In a hospital, a woman, who has been assisting a sick relative, must say goodbye to the doctor, whom she has feelings for. Her soon to be husband walks in also to thank the doctor. This creates a triangle, played out with an act of physical theatre during which the woman’s words proclaim her happiness for her wedding with the man, while her body cannot hide her physical sexual desire for the doctor. The woman climbs onto the doctor’s back, clings to his limbs and legs, while the fiancé remains completely unaware of her real intentions. “I am happy,” she keeps repeating with a voice that slowly breaks into tears. “I am happy, I am happy, I am happy.” How often, when asked how we are doing, do we automatically reply that we are doing fine, while inside we feel as if we were dying of a broken heart?

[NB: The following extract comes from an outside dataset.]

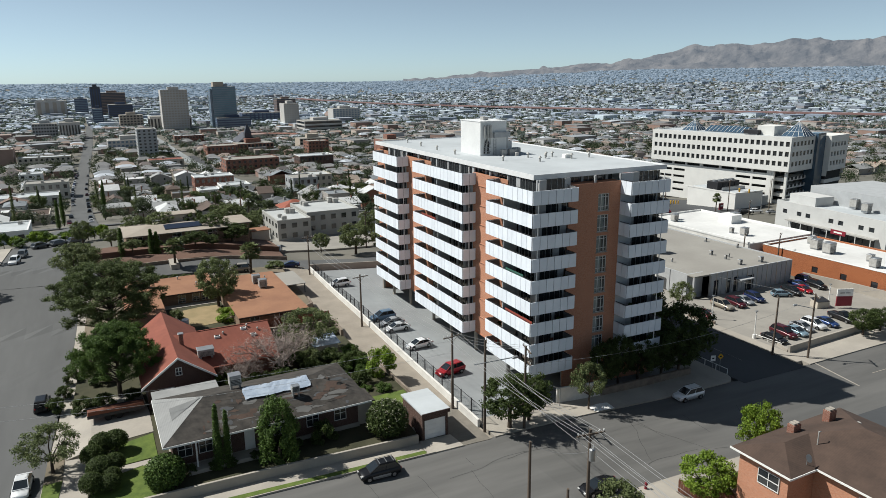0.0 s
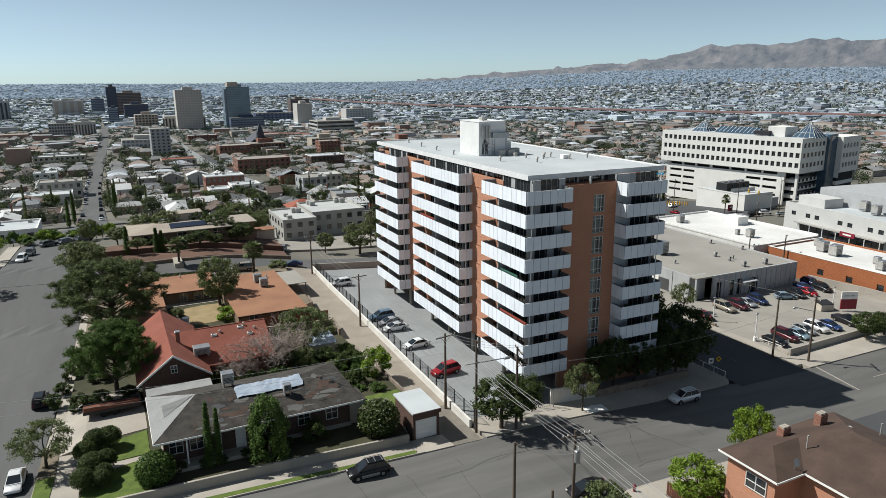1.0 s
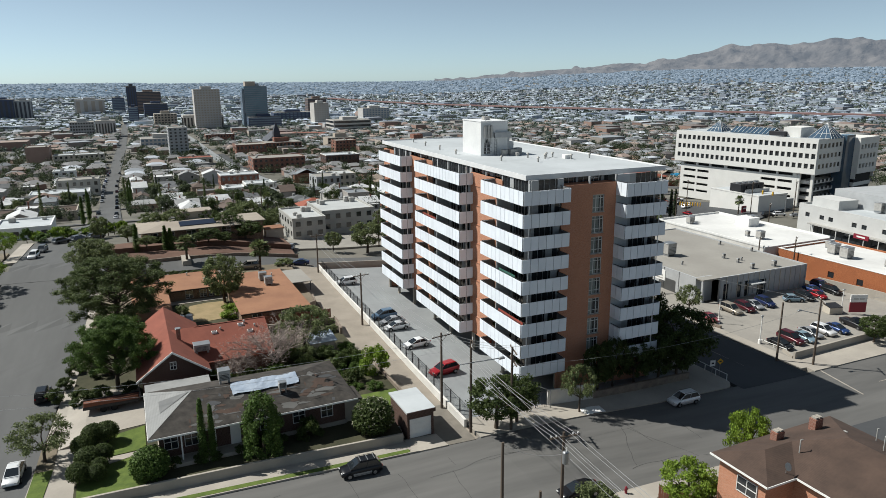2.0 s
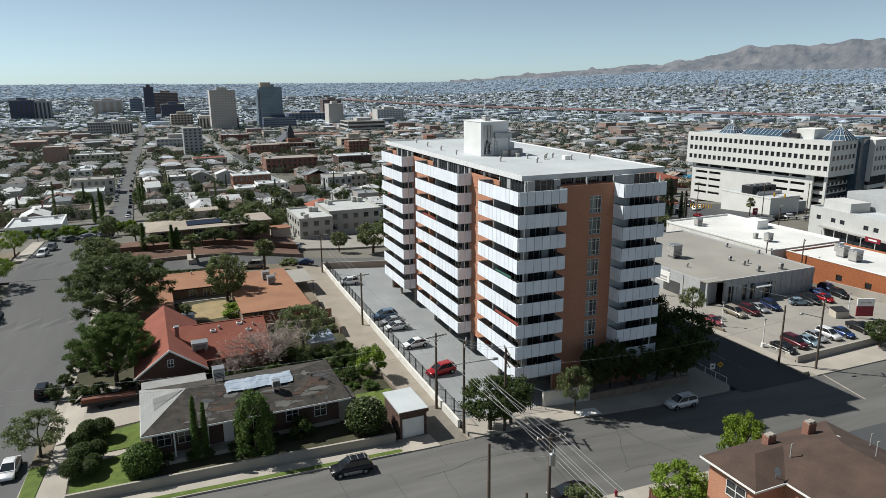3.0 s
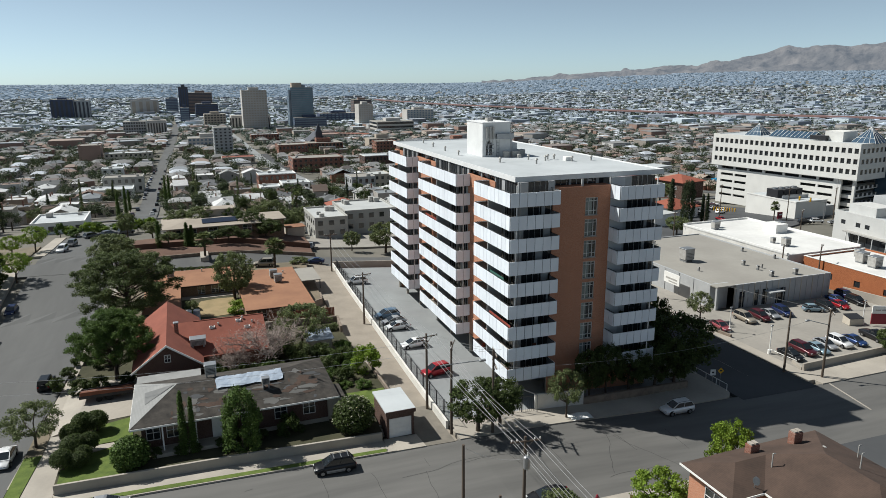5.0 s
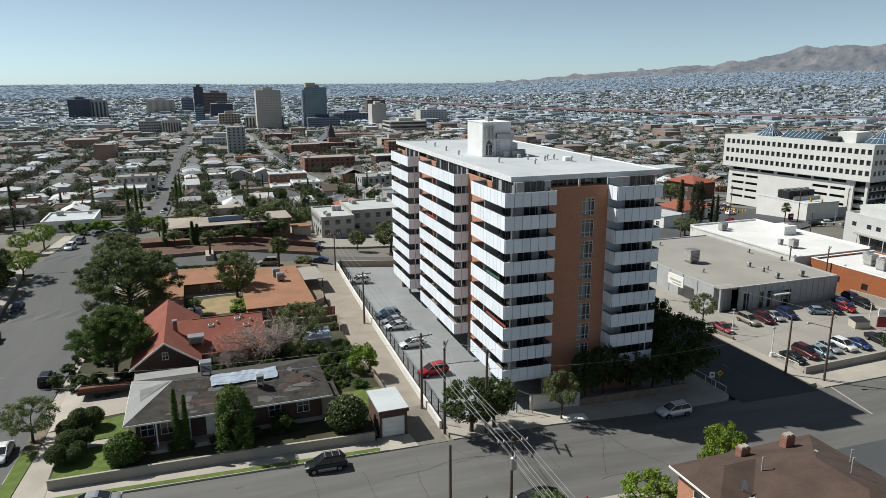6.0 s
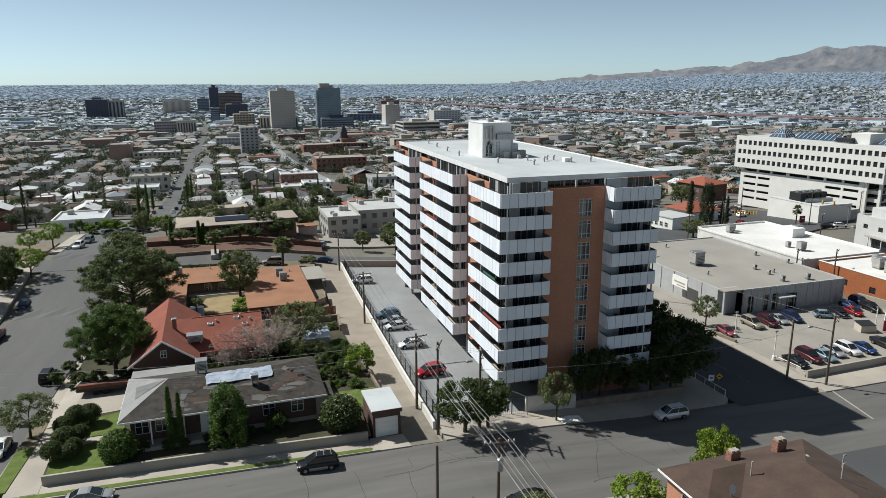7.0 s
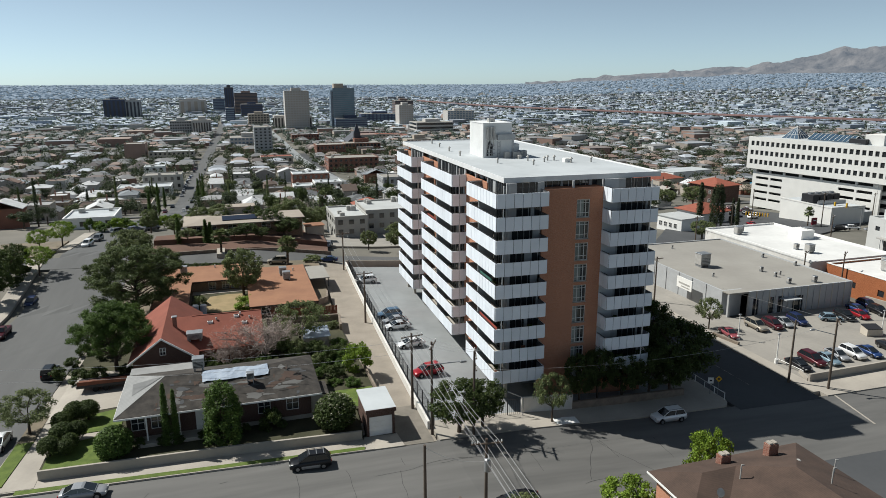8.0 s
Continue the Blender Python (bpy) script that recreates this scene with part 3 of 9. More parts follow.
# glazed fronts behind the balconies: piers, sliding doors
def glazed_run(axis, at, a0, a1, z, height, seed, inward=1):
    """One storey of wall behind a balcony: grey piers and dark glass doors."""
    r = random.Random(seed)
    a = a0
    while a < a1 - 0.3:
        w = min(r.choice([0.25, 0.4, 0.9]), a1 - a)
        mb = MB().box(a, at, z, a + w, at + 0.2, z + height) if axis == "x" else MB().box(at, a, z, at + 0.2, a + w, z + height)
        tower_part("pier", mb, M["wall_grey"], "pale grey stucco balcony wall")
        a += w
        w = min(r.choice([1.8, 2.6, 3.4]), a1 - a)
        if w > 0.4:
            b0, b1 = a, a + w
            mb = MB().box(b0, at + 0.08, z, b1, at + 0.11, z + height) if axis == "x" else MB().box(at + 0.08, b0, z, at + 0.11, b1, z + height)
            door = tower_part("balcony_door", mb, M["glass"], "dark glass sliding door")
            mb = MB()
            for q in range(int(w / 0.75) + 1):
                p = a + min(q * 0.75, w - 0.05)
                if axis == "x":
                    mb.box(p, at + 0.02, z, p + 0.05, at + 0.1, z + height)
                else:
                    mb.box(at + 0.02, p, z, at + 0.1, p + 0.05, z + height)
            part("door_frame", mb, M["metal"], door)
            if r.random() < 0.3:
                u = r.uniform(0.1, max(0.15, w - 0.9))
                mb = MB().box(a + u, at + 0.14, z, a + u + 0.7, at + 0.17, z + height) if axis == "x" else MB().box(at + 0.14, a + u, z, at + 0.17, a + u + 0.7, z + height)
                part("curtain", mb, M["cream_paint"], door)
        a += max(w, 0.01)


def panel_run(parent, axis, at, a0, a1, z, outward, wide=1.06):
    """Row of fascia panels along one balcony edge."""
    n = max(1, round((a1 - a0) / wide))
    w = (a1 - a0) / n
    for i in range(n):
        b0, b1 = a0 + i * w + 0.03, a0 + (i + 1) * w - 0.03
        key = (axis, round(w, 3), outward)
        me = PANELS.get(key)
        if me is None:
            mb = MB()
            lo, hi = (-0.07, 0.0) if outward < 0 else (0.0, 0.07)
            if axis == "x":
                mb.box(0, lo, 0, b1 - b0, hi, PANEL)
            else:
                mb.box(lo, 0, 0, hi, b1 - b0, PANEL)
            me = PANELS[key] = mb.mesh("panel")
            me.materials.append(M["panel"])
        o = part("panel", me, None, parent, at=(b0, at, z) if axis == "x" else (at, b0, z))
        o.rotation_euler = ((0, 0, 0))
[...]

A professor must defend himself from the harsh accusations of the school’s principal and the parents of one student. The night before, during a retreat, the kid had suffered from bullying. The professor welcomed him into his room to protect and console him. However, in this society consolation and piety are outdated feelings. What the parents see in the professor’s conduct is not an innocent, or even courageous, defense of their son, but rather an attempt to sexually abuse him. How can the professor react to the accusation and prove it wrong? “The problem is not what I did,” says the agitated man in the emotional climax of the whole show, “but in the fact that you, as parents, have failed because you never told your son that you love him.”

Other parents have failed as well. A couple returns home from a night out. The babysitter gets ready to leave, but the couple’s kids are nowhere to be found. The suspicion of some horrible act immediately falls upon the young girl, who gets verbally and physically abused. Little by little the startled look in the babysitter’s eyes forces the man and the woman to admit that they do not have kids. They pretend to be a father and a mother, because only kids could save their meaningless marriage, could provide a reason to stay together under the same roof and could force them into a fake and distorted form of communication.

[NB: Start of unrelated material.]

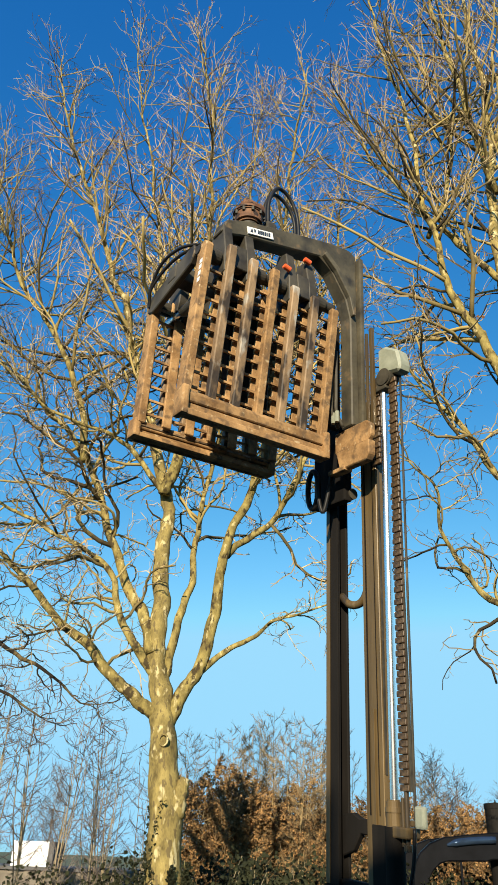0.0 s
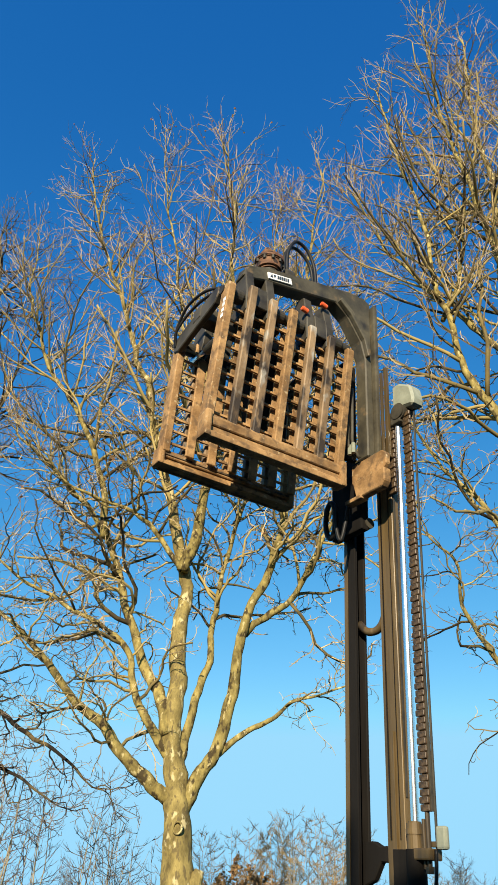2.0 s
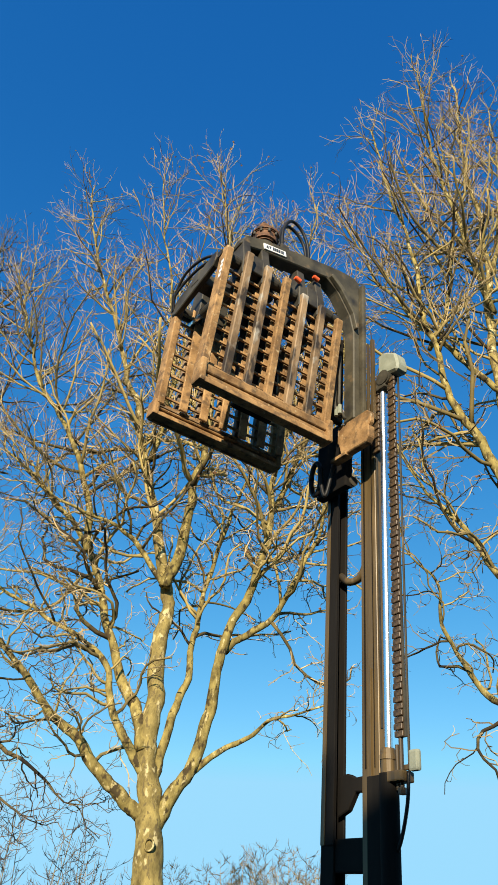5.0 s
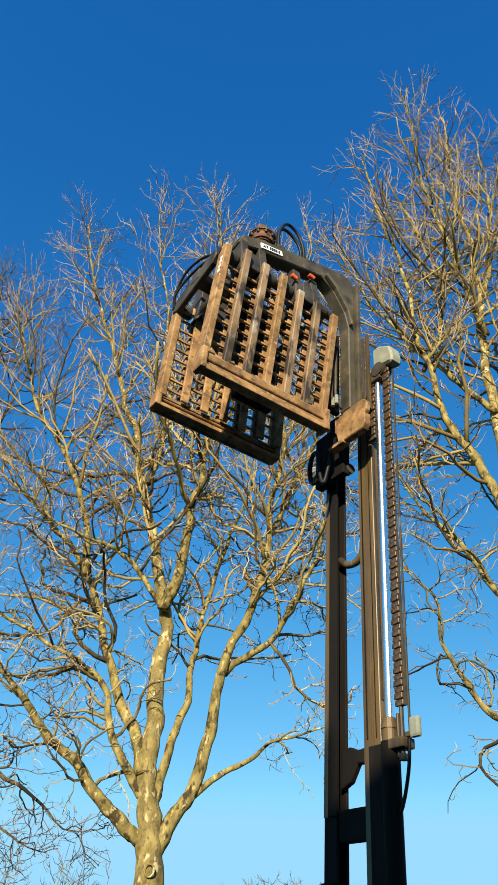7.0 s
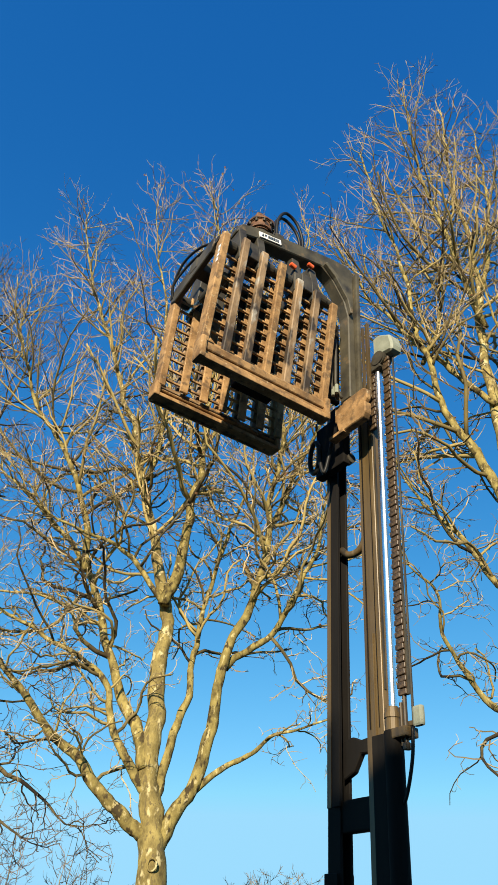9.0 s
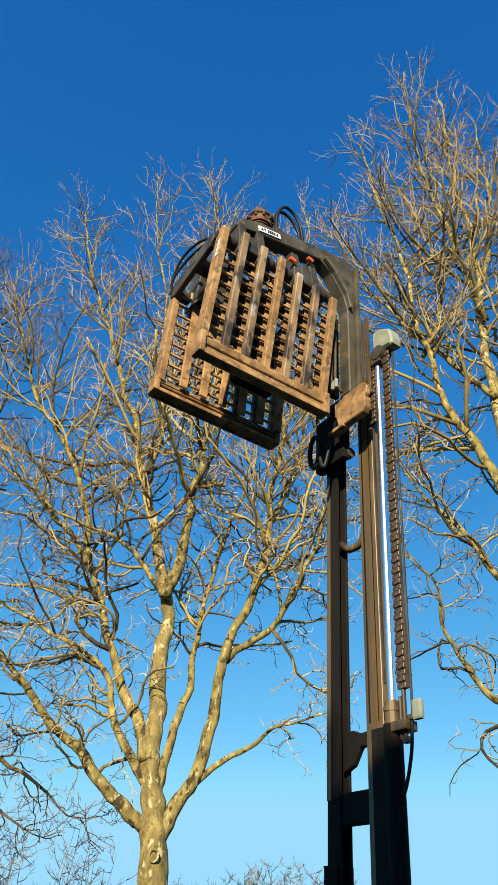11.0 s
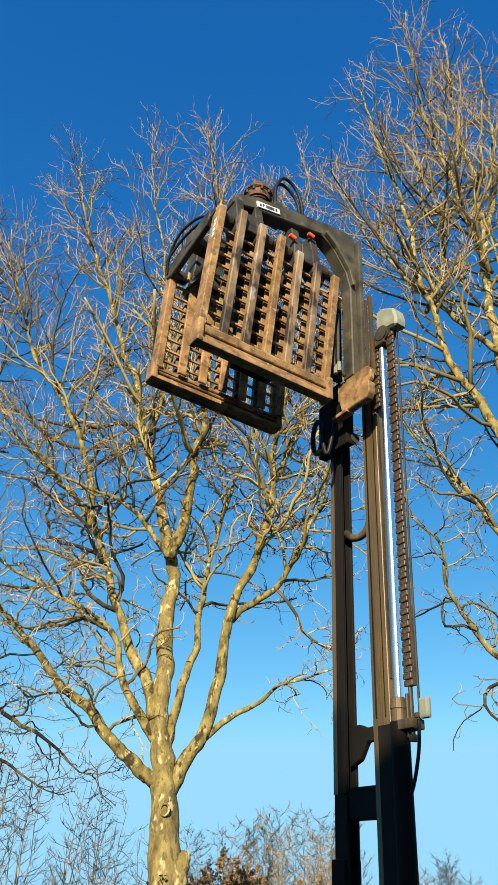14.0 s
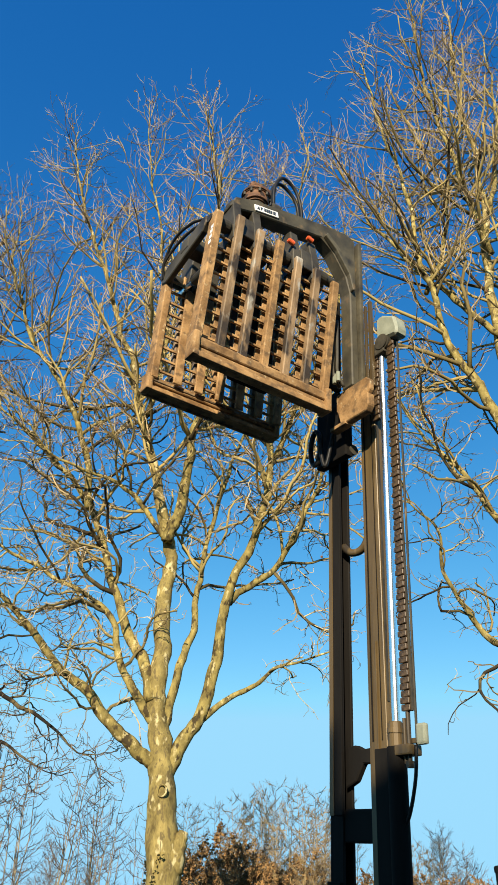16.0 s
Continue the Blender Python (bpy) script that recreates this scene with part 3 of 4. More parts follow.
    part("motor", box((0.49, 0.12, 5.99), (0.57, 0.21, 6.14), 0.018), BLACK, c)
    part("motor_bracket", slab([(0.52, 6.0), (0.60, 6.0), (0.56, 6.16), (0.53, 6.18)], 0.215, 0.245, "n", 0.005), MAST, c)
    for k, (h, w) in enumerate(((6.47, 0.0), (6.44, 0.035))):
        t = Tubes()
        t.add(smooth_line([(0.525, 0.16 + w, 6.12), (0.525, 0.16 + w, 6.33), (0.59, 0.16 + w, h), (0.69, 0.16 + w, h - 0.03), (0.755, 0.16 + w, 6.30), (0.77, 0.16 + w, 6.08)], 7), [0.0125] * 36, 10)
        part_of("hose", t.mesh("hose"), RUBBER, c, "arched black hydraulic hose", True)
    for k in range(2):
        t = Tubes()
        t.add(smooth_line([(0.14 + 0.03 * k, 0.16, 5.76), (0.07 + 0.03 * k, 0.28, 5.77 - 0.02 * k), (0.03 + 0.03 * k, 0.44, 5.73 - 0.02 * k), (0.03, 0.56, 5.60), (0.06, 0.60, 5.50)], 7), [0.010] * 29, 8)
        part_of("hose", t.mesh("hose"), RUBBER, c, "", True)
    t = Tubes()
    t.add(smooth_line([(0.50, 0.10, 5.70), (0.46, 0.05, 5.62), (0.52, 0.04, 5.50), (0.60, 0.06, 5.44), (0.66, 0.10, 5.52)], 7), [0.011] * 29, 8)
    part_of("hose", t.mesh("hose"), RUBBER, c, "", True)
    for u, n, z in ((0.80, 0.0, 5.86), (0.63, -0.02, 5.72)):
        part("coupling_cap", rod((u, n, z), (u + 0.05, n, z - 0.012), 0.018, 12, bevel=0.004), ORANGE, c, "orange coupling cap")
    for z in (5.38, 5.42, 5.46, 5.495):
        x = 0.065 - 0.14 * (z - 4.735)
        part("painted_mark", box((0.0654, x + 0.012, z - 0.014), (0.0659, x + 0.042, z + 0.014), 0), WHITE, c, "white painted mark on the end bar")
    for ob in c.children:  # the rotator and its hoses sit under the tip of the jib
        if ob.name in ("hose", "hose.001") or ob.name.split(".")[0] in ("hanger", "rotator", "motor", "motor_bracket"):
            ob.location = (0.05, -0.07, -0.06)
    return c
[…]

Finally, a doctor tries to convince a mentally ill pregnant patient that it would be advisable to undergo an abortion. The girl doesn’t understand the man’s point of view. If she is in love with her boyfriend, and now she is expecting a baby, it is only obvious that they will have the baby and live happily ever after . . . because they are in love. The blatant innocence of the young girl, who listens on her tape recorder to the theme song of the famous 1980s romantic French movie La Boum (The Party), drives the doctor out of his mind, until he breaks up in a hysterical crisis, yelling, “Love doesn’t exist. It’s a made up fairytale for fools. Love doesn’t exist.” The scene subverts the natural order of things, with the disabled girl consoling the grown man about love and all its disasters. After all, it may be true that you must be crazy to have faith in real love, that kind of tale that ends with a happily ever after.

La reunification des deux corées. Photo courtesy of Corrieredellospettacolo.net

The show’s highlights represent the perfect mechanism between text, meaning, and staging that makes Alfonso Postiglione’s directing a truly enjoyable emotional ride. The visual elements of the performance are all basic, and therefore effective: plain colors in all the costume changes, a bare stage (except for the rotating kaleidoscope), a few props wisely dispersed here and there (a ball, a ladder, a chair), essential lighting effects (often arriving from the sides, creating clear-cut paths of light on the stage), and most of all a solid acting rhythm. Contemporary French playwrights don’t often appear in the seasons of Italian theatre, but Pommerat’s writing gets to the core of our ontological condition of lonely human beings constantly in search of that mythological other half that, as Plato wrote in the Symposium, will eventually reunite us with our natural partner.